Find the Area of y=(x+5)²-4: Quadratic Function Analysis

To find the positive area of the function $y = (x+5)^2-4$, follow these steps:

• Step 1: Identify when the function is greater than zero.
  We need $(x+5)^2 - 4 > 0$.
• Step 2: Find the roots of $(x+5)^2 - 4 = 0$.
  Solving, we set: $(x+5)^2 = 4$.
• Step 3: Solve for $(x+5)^2 = 4$.
  Take the square root on both sides: $x + 5 = \pm 2$.
  This gives: $x + 5 = 2$ or $x + 5 = -2$.

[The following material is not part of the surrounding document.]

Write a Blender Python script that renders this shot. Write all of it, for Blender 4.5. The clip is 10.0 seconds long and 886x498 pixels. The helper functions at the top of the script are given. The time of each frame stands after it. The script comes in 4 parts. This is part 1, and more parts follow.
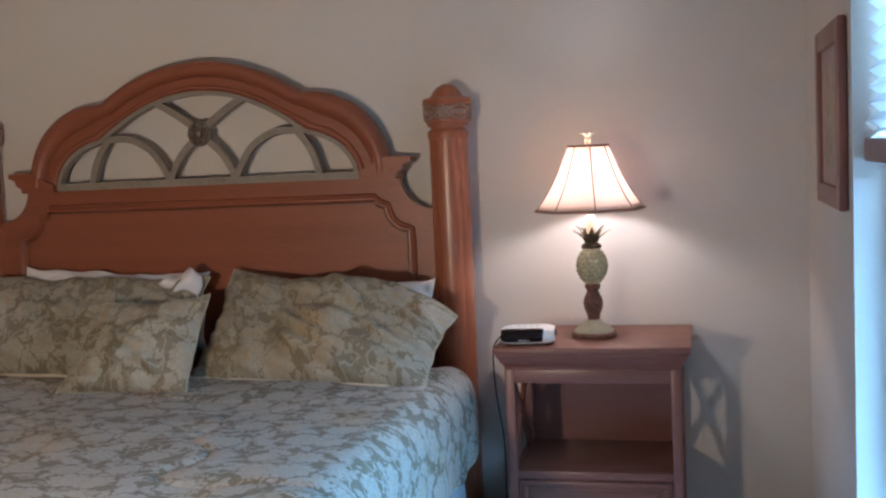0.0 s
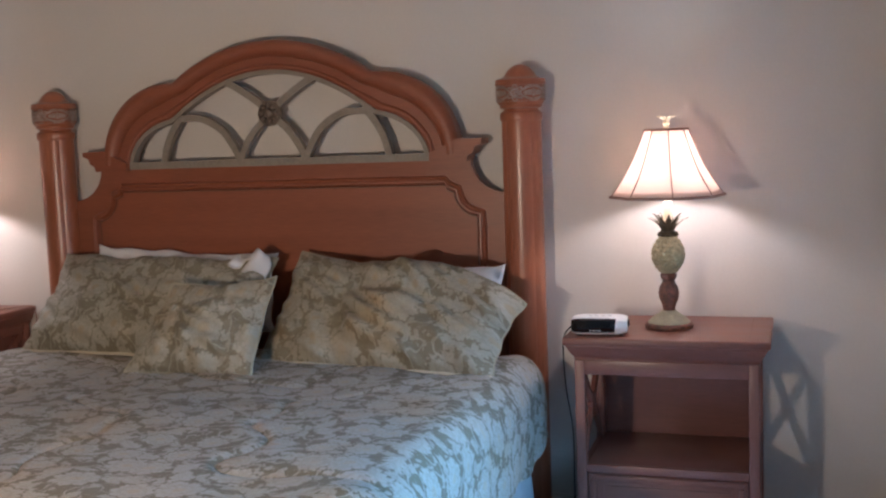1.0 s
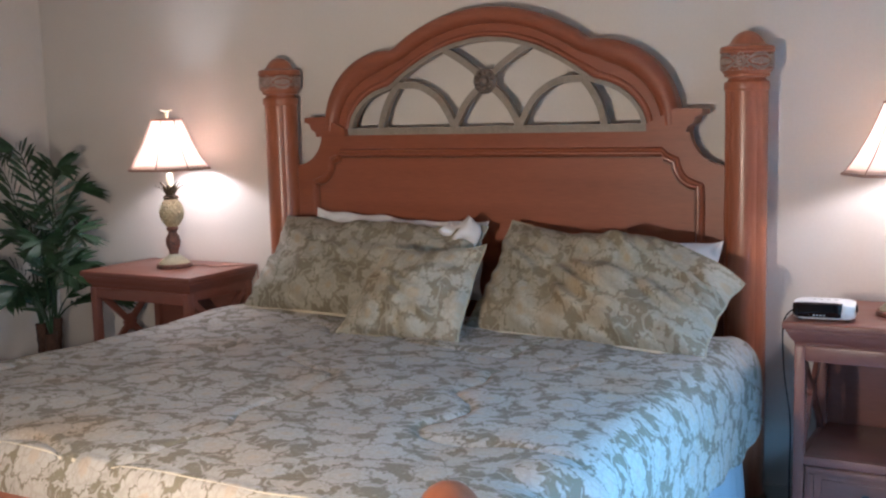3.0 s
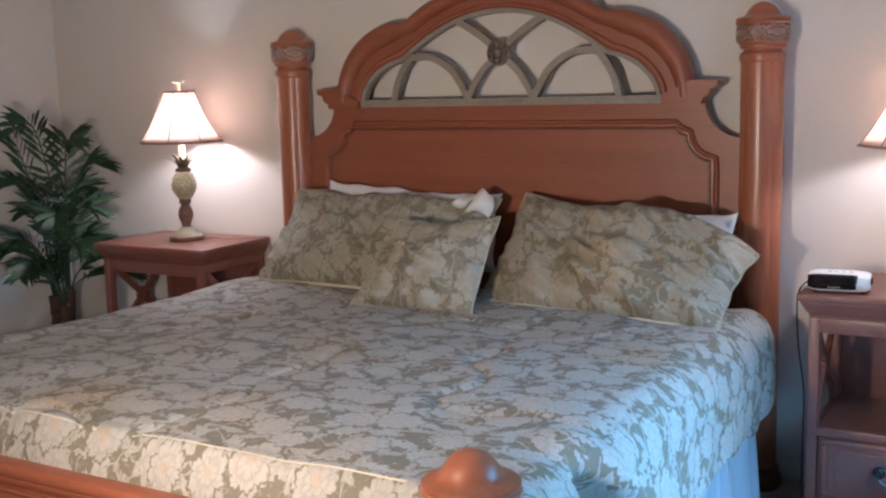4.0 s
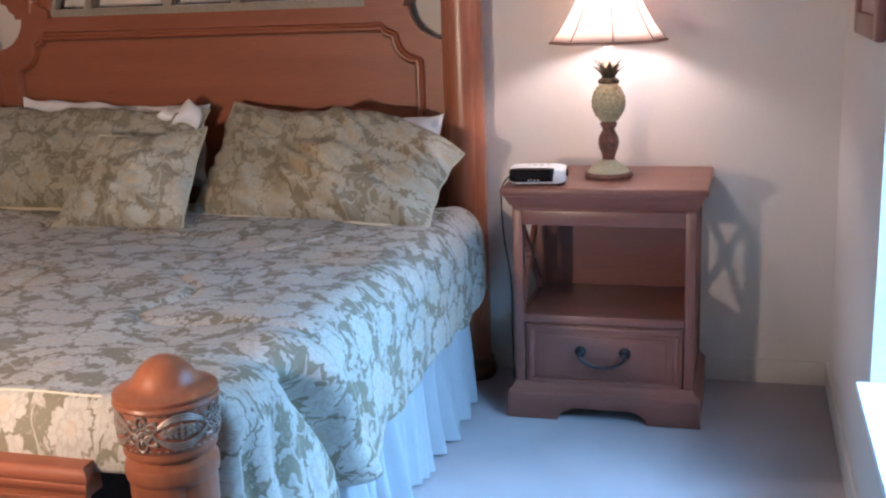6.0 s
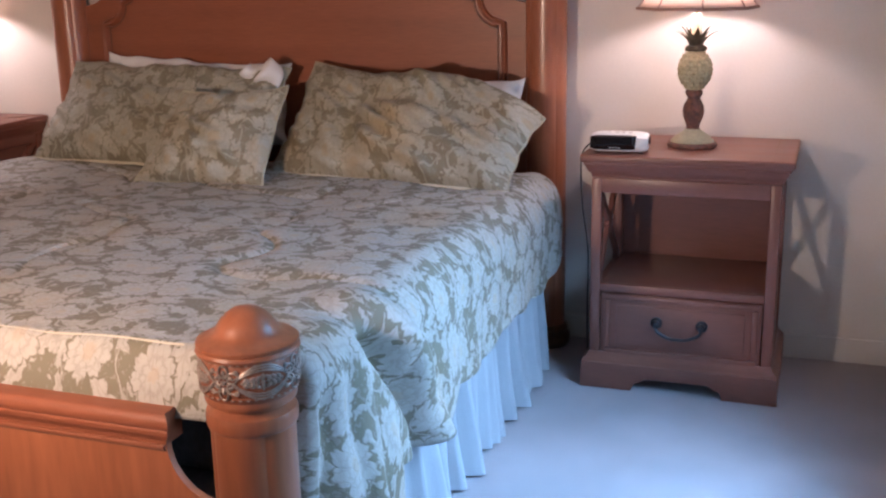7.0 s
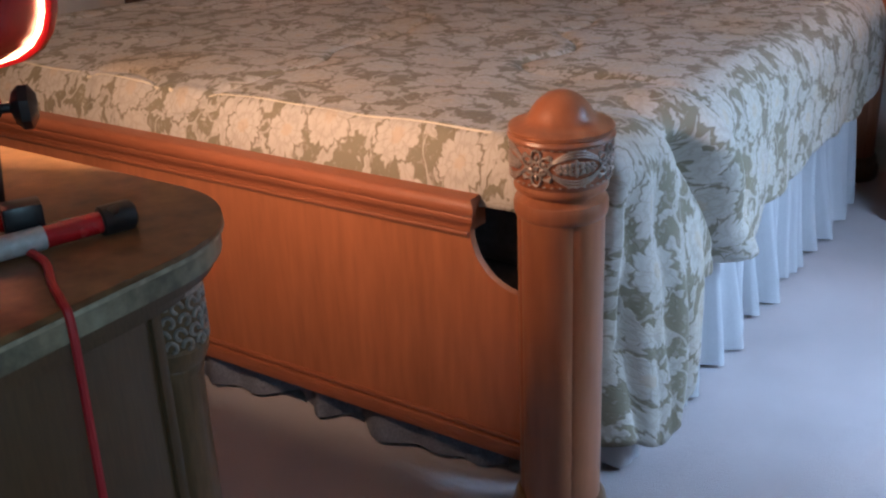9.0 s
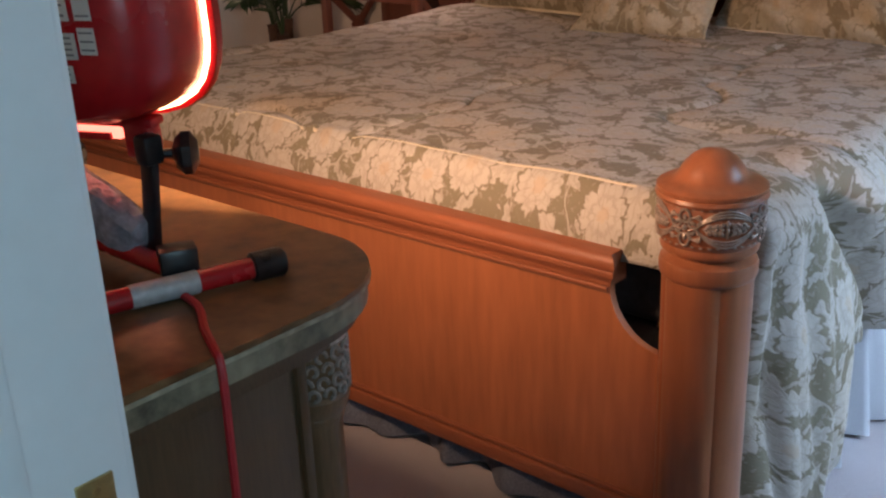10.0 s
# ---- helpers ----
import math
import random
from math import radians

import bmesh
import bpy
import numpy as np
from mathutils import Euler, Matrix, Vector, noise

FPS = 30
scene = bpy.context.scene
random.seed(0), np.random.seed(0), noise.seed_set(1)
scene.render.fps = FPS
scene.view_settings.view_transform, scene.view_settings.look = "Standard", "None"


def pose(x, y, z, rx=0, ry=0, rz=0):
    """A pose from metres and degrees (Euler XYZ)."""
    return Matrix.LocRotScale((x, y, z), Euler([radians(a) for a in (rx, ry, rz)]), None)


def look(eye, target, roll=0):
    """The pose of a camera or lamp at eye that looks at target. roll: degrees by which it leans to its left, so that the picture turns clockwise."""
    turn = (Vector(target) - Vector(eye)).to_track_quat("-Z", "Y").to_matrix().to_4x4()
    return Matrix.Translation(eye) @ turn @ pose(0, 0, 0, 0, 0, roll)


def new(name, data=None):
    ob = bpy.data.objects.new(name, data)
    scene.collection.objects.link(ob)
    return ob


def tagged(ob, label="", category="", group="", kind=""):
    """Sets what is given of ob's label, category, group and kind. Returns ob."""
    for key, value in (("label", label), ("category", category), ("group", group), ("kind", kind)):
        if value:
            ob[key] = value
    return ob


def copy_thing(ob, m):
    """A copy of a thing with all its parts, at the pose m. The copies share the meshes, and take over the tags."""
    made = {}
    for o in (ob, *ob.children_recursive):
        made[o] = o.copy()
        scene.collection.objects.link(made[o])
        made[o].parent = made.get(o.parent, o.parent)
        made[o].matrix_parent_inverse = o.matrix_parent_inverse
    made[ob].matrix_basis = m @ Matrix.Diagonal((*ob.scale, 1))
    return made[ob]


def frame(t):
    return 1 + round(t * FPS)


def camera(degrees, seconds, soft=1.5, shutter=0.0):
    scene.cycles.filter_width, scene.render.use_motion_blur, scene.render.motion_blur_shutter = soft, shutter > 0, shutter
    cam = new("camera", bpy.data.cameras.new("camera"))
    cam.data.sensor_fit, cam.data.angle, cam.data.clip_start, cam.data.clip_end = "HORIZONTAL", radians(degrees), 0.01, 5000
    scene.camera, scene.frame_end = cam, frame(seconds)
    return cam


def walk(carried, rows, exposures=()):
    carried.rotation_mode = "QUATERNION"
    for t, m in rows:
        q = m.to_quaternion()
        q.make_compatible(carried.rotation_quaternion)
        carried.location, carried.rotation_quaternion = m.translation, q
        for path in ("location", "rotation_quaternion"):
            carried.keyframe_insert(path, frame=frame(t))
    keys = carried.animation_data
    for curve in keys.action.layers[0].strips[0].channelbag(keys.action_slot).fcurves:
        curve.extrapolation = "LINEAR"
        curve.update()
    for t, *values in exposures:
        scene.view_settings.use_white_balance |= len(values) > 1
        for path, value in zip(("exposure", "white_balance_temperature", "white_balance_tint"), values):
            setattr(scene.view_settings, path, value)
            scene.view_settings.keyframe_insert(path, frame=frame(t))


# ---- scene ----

  Thus, $x = -3$ or $x = -7$.
• Step 4: Identify intervals.
  We need to look at intervals determined by the roots: $(-\infty, -7)$, $(-7, -3)$, and $(-3, \infty)$.

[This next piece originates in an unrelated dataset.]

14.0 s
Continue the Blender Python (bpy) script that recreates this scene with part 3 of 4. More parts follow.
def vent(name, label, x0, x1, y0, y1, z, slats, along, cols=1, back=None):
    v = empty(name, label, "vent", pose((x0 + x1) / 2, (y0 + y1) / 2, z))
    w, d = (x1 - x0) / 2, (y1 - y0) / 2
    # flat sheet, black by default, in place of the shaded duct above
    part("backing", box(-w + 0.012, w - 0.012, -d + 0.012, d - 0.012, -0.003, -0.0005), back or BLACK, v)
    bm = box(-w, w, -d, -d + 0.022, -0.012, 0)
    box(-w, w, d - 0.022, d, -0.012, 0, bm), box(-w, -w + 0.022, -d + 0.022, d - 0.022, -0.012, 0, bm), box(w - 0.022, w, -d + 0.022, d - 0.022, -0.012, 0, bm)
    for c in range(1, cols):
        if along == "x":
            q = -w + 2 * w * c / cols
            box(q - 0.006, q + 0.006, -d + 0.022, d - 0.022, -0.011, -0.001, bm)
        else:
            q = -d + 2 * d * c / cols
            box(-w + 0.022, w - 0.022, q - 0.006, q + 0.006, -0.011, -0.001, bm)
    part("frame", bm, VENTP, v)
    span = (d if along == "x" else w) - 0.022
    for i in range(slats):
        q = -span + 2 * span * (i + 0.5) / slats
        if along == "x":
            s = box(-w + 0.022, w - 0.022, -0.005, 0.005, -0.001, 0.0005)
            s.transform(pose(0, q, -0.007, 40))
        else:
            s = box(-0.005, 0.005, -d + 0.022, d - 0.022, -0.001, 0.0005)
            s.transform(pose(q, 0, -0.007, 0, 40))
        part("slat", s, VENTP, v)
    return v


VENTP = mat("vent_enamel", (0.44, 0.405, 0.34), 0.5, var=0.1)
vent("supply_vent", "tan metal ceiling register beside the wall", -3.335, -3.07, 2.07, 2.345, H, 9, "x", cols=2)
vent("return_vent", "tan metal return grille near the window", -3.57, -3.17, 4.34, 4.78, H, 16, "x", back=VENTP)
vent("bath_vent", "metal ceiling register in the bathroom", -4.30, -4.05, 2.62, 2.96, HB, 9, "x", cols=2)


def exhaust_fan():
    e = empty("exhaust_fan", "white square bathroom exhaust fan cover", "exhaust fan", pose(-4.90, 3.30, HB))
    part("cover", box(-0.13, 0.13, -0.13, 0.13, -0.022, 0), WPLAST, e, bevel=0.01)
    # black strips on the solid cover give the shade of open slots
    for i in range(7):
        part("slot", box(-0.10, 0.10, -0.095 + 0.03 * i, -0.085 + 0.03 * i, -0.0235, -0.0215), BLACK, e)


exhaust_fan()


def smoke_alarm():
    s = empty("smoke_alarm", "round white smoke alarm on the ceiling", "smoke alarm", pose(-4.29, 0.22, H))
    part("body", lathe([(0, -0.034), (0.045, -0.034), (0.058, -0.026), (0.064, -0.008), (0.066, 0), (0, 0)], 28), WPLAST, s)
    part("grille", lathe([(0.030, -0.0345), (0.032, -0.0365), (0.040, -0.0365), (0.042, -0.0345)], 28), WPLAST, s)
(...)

• Step 5: Determine where the function is positive by testing each interval:
  - For $x < -7$, choose $x = -8$, then $((-8)+5)^2 - 4 = 9 - 4 = 5$ (positive).
  - For $-7 < x < -3$, choose $x = -5$, then $((-5)+5)^2 - 4 = 0 - 4 = -4$ (negative).
  - For $x > -3$, choose $x = 0$, then $(5)^2 - 4 = 25 - 4 = 21$ (positive).

Therefore, the positive area of the function is for $x < -7$ and $-3 < x$.